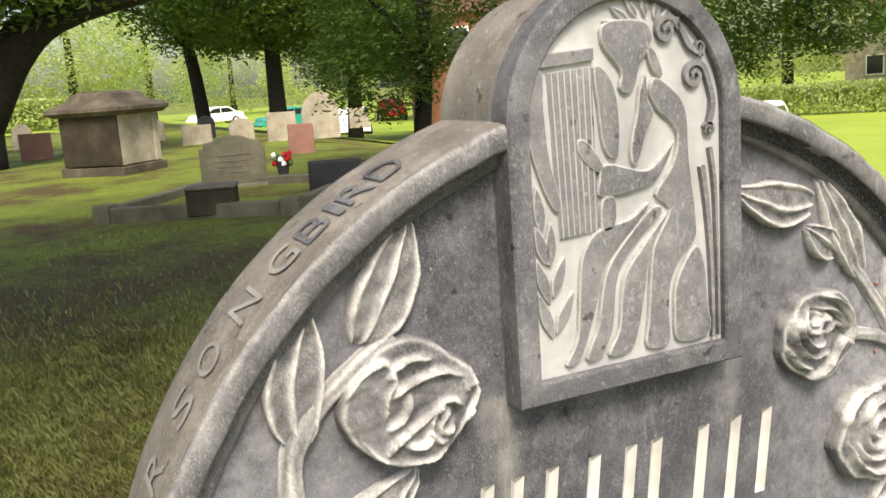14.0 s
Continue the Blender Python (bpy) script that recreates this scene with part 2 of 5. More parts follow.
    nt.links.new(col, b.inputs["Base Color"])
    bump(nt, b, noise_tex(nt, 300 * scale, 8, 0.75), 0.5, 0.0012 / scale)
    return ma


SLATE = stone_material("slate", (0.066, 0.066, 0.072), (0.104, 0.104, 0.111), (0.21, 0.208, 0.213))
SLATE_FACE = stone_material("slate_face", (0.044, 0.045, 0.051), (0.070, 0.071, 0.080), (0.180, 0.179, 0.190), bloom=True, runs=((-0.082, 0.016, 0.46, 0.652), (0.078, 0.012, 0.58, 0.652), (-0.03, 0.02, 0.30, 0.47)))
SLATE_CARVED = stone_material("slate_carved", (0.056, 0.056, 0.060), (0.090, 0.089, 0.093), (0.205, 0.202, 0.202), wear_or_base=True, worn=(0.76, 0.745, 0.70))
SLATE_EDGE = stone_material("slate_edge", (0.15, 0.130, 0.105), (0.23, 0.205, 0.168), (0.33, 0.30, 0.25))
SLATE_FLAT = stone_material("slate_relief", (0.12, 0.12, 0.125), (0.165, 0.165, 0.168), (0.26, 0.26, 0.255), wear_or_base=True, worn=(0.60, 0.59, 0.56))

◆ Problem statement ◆
Exclude the pictures. Write out the remaining data exactly.

◆ Solution ◆
14.0 s
Continue the Blender Python (bpy) script that recreates this scene with part 2 of 5. More parts follow.
    nt.links.new(col, b.inputs["Base Color"])
    bump(nt, b, noise_tex(nt, 300 * scale, 8, 0.75), 0.5, 0.0012 / scale)
    return ma


SLATE = stone_material("slate", (0.066, 0.066, 0.072), (0.104, 0.104, 0.111), (0.21, 0.208, 0.213))
SLATE_FACE = stone_material("slate_face", (0.044, 0.045, 0.051), (0.070, 0.071, 0.080), (0.180, 0.179, 0.190), bloom=True, runs=((-0.082, 0.016, 0.46, 0.652), (0.078, 0.012, 0.58, 0.652), (-0.03, 0.02, 0.30, 0.47)))
SLATE_CARVED = stone_material("slate_carved", (0.056, 0.056, 0.060), (0.090, 0.089, 0.093), (0.205, 0.202, 0.202), wear_or_base=True, worn=(0.76, 0.745, 0.70))
SLATE_EDGE = stone_material("slate_edge", (0.15, 0.130, 0.105), (0.23, 0.205, 0.168), (0.33, 0.30, 0.25))
SLATE_FLAT = stone_material("slate_relief", (0.12, 0.12, 0.125), (0.165, 0.165, 0.168), (0.26, 0.26, 0.255), wear_or_base=True, worn=(0.60, 0.59, 0.56))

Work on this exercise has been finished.